The cause of lupus has long been unknown to doctors trying to treat this autoimmune disease.
However, a study published this week identified a cause of lupus based on molecular defects in patients’ blood. Lupus overproduces specific cells that attack the body’s organs and tissues. The incurable disease affects hundreds of thousands of people in the U.S.
Researchers are trying to find a balance with the cells to regulate lupus. Treatment currently relies on immunosuppressants to reduce inflammation and pain, but the drugs often don’t treat the disease effectively and their side effects hamper the body’s ability to fight off infection, researchers say.
“Until now, all therapy for lupus has been a blunt instrument. It’s broad immunosuppression,” study co-author Dr. Jaehyuk Choi, an associate professor of dermatology and a dermatologist at Northwestern Medicine, said in a statement. “By identifying a cause for this disease, we’ve found a potential cure that doesn’t have the side effects of current therapies.”
Choi’s colleagues at Northwestern and researchers at Brigham and Women’s Hospital in Boston participated in the study, published this week in the journal Nature. They compared blood samples from 19 patients with systemic lupus erythematosus, the most common form of lupus, and 19 patients without the autoimmune disease.
According to the Centers for Disease Control and Prevention, more than 200,000 people in the U.S. have lupus, but the nonprofit Lupus Foundation of America estimates that number is closer to 1.5 million. Most people with lupus are women and people of color. The disease is more common in black women, and they often suffer more severe forms of the disease and die from it at a higher rate than others, the CDC says. Most people with lupus survive, but the Lupus Foundation said that about 10 to 15 percent of people with lupus die prematurely due to complications from the disease.
Before the study was published this week, scientists had not identified a cause of lupus.
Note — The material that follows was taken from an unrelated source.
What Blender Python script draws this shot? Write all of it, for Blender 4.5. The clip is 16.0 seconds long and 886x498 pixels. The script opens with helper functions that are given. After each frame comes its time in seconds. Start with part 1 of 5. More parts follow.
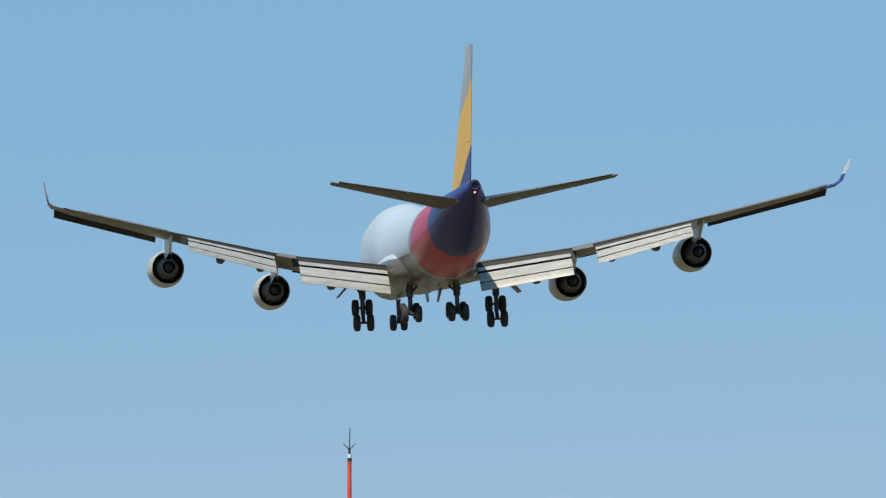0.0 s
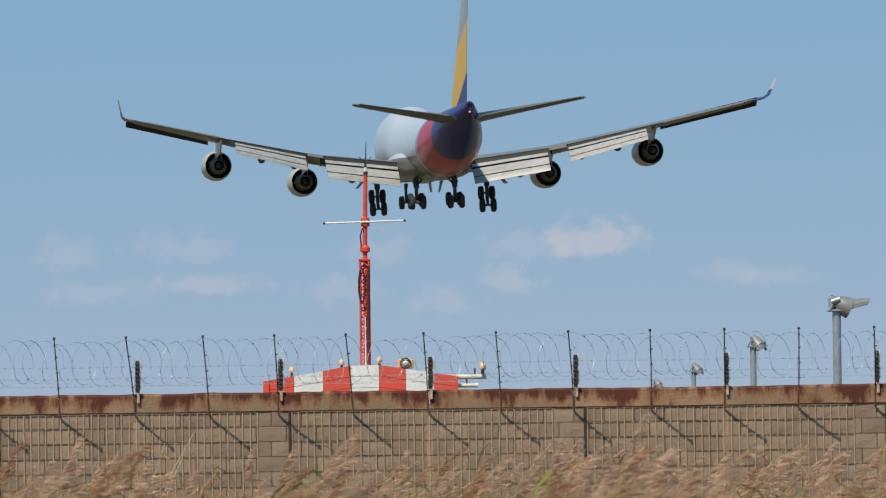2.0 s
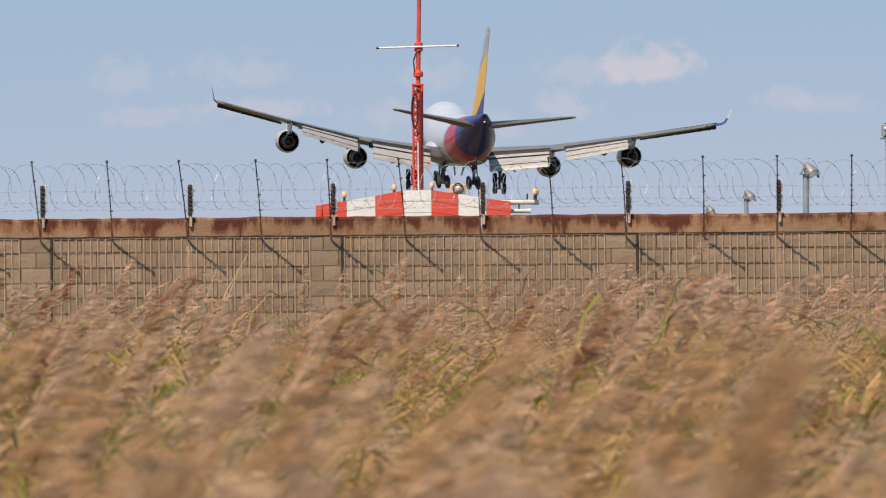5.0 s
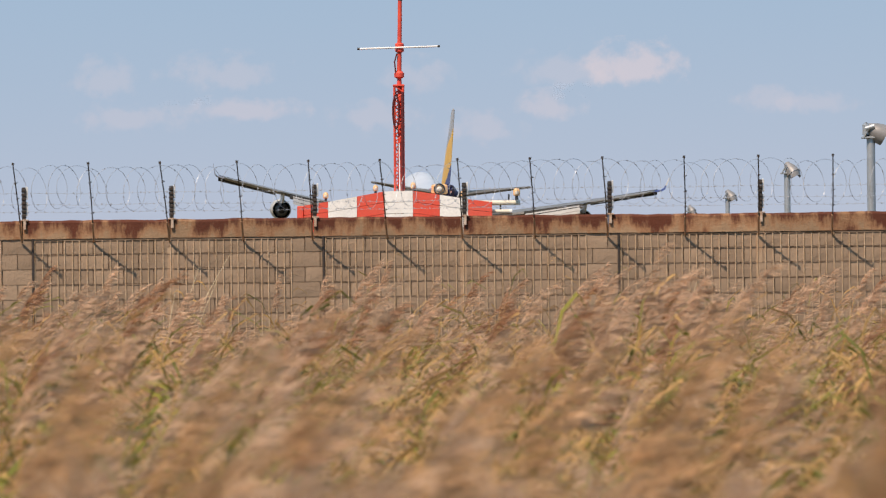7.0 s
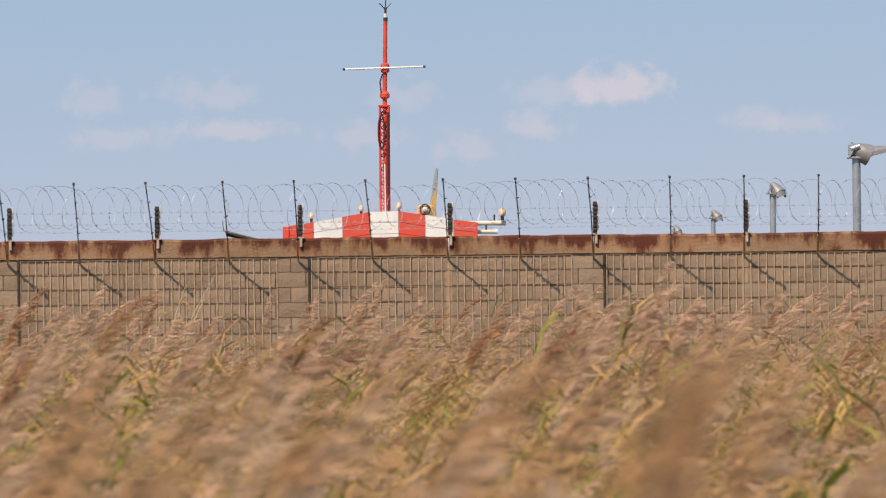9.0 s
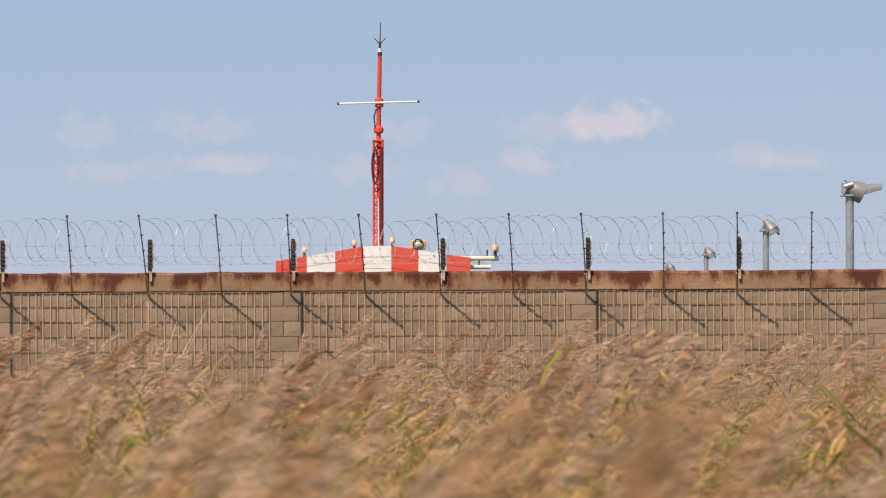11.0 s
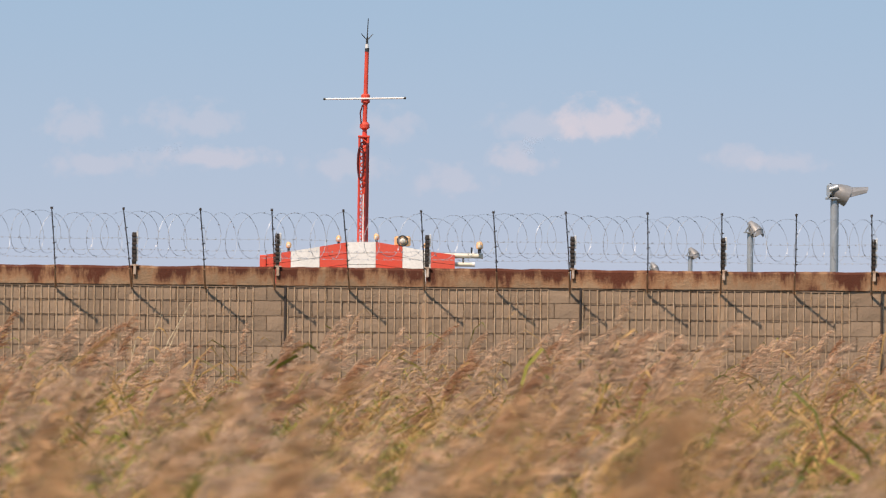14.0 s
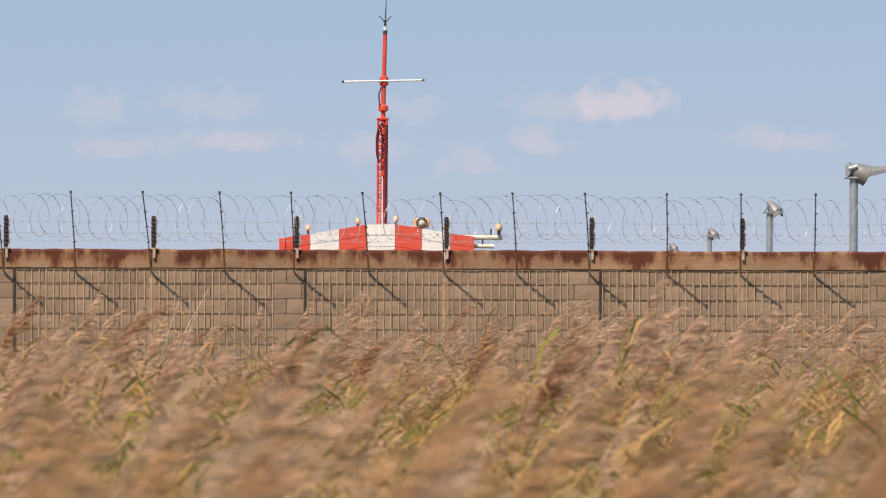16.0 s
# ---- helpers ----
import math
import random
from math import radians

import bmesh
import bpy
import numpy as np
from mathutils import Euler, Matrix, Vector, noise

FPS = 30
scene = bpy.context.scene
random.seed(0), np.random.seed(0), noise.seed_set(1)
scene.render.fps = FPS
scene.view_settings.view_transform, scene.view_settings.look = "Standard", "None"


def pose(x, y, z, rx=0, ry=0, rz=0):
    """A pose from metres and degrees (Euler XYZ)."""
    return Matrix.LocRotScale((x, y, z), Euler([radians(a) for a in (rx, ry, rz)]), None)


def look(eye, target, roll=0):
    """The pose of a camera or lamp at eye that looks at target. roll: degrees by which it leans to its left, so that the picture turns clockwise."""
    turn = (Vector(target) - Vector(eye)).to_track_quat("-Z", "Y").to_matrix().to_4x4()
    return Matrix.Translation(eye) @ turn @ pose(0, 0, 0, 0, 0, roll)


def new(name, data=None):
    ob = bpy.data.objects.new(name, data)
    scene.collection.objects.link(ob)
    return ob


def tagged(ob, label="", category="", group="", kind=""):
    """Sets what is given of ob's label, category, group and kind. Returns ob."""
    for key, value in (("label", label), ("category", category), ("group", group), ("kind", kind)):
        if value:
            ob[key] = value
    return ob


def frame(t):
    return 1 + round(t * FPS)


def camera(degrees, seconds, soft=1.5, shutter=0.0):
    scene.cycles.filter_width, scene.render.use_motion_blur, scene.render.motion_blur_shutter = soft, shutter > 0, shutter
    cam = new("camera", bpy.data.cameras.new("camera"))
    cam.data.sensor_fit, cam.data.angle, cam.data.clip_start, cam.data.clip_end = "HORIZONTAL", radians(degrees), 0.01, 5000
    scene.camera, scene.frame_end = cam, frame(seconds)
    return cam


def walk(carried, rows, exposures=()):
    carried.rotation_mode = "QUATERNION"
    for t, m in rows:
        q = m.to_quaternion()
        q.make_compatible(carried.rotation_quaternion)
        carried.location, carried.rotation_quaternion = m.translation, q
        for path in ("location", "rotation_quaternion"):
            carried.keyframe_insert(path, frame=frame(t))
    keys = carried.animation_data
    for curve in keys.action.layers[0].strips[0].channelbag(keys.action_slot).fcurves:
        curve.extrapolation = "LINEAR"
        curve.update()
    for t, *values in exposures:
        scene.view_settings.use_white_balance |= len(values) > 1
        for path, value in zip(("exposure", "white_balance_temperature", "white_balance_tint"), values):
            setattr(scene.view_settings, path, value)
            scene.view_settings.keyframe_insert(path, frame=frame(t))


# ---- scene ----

Experts had hypothesized that genetics, environmental factors such as chemicals or viral infections, or immune and inflammatory influences were possible causes, the National Institutes of Health said.
People with lupus typically experience extreme fatigue, pain or swelling in muscles and joints, a skin rash such as a butterfly rash on their cheeks or nose, fever and hair loss. It causes problems throughout the body, including kidney failure, seizures and memory problems. It affects the brain and central nervous system and causes heart problems, according to the NIH.
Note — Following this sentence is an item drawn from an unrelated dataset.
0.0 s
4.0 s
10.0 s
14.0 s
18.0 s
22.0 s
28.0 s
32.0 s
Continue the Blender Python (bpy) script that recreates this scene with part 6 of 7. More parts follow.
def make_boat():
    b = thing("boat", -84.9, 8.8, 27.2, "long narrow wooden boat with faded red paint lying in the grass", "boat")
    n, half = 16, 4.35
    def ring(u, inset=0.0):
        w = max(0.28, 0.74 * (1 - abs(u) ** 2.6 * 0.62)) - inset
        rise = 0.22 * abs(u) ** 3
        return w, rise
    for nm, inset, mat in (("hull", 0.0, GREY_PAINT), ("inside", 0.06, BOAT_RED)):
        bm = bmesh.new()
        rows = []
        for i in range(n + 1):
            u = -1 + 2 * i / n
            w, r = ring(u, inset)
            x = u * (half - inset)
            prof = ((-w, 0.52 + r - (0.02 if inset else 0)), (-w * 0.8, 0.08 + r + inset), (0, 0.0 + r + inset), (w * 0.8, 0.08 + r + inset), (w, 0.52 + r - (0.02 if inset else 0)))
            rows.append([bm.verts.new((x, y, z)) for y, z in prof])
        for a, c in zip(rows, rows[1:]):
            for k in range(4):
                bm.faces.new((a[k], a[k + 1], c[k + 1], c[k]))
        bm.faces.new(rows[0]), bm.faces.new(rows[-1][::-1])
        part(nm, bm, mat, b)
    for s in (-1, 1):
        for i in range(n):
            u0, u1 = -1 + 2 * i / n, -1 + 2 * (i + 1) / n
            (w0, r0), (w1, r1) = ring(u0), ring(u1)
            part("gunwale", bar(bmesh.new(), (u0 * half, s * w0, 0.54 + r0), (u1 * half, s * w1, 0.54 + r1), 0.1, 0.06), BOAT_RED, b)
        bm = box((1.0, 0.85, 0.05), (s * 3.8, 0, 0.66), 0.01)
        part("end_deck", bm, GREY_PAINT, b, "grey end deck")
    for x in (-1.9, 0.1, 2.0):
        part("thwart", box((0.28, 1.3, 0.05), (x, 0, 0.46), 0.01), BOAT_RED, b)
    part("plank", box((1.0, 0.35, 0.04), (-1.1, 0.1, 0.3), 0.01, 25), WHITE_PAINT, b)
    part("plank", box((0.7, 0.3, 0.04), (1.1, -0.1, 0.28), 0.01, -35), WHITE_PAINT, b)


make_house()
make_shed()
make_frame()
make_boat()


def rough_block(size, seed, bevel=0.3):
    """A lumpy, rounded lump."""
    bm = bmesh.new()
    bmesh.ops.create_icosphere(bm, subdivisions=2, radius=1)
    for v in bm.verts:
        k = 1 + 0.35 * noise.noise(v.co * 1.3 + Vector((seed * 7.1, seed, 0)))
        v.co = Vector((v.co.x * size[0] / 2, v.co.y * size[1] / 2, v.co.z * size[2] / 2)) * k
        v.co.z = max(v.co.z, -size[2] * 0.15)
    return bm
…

The findings from researchers at Northwestern University and Brigham and Women’s may offer some hope, although the results are still early and based on a small sample of blood tests.
Researchers have identified a new cause of lupus. Patients in the study had a chemical imbalance that determined how their T cells, a type of white blood cell that is part of the immune system, responded to infection.
In an email, Choi said that lupus patients had too much of a protein called interferon, which helps fight infection, and too few aryl hydrocarbon receptor (AHR) proteins, which regulate the body’s response to infection. This resulted in an overabundance of disease-promoting cells that attacked the body. Replacing deficient AHR molecules with active ones could heal wounds instead of further injuring them, researchers say.
The researchers added AHR-activating molecules to blood samples from lupus patients, which appeared to reprogram the lupus-causing cells, allowing them to promote healing, a press release reported.
Choi said the study offers the potential for new therapeutic strategies in lupus treatment. The goal is to target the disease-causing cells to better protect patients from the disease.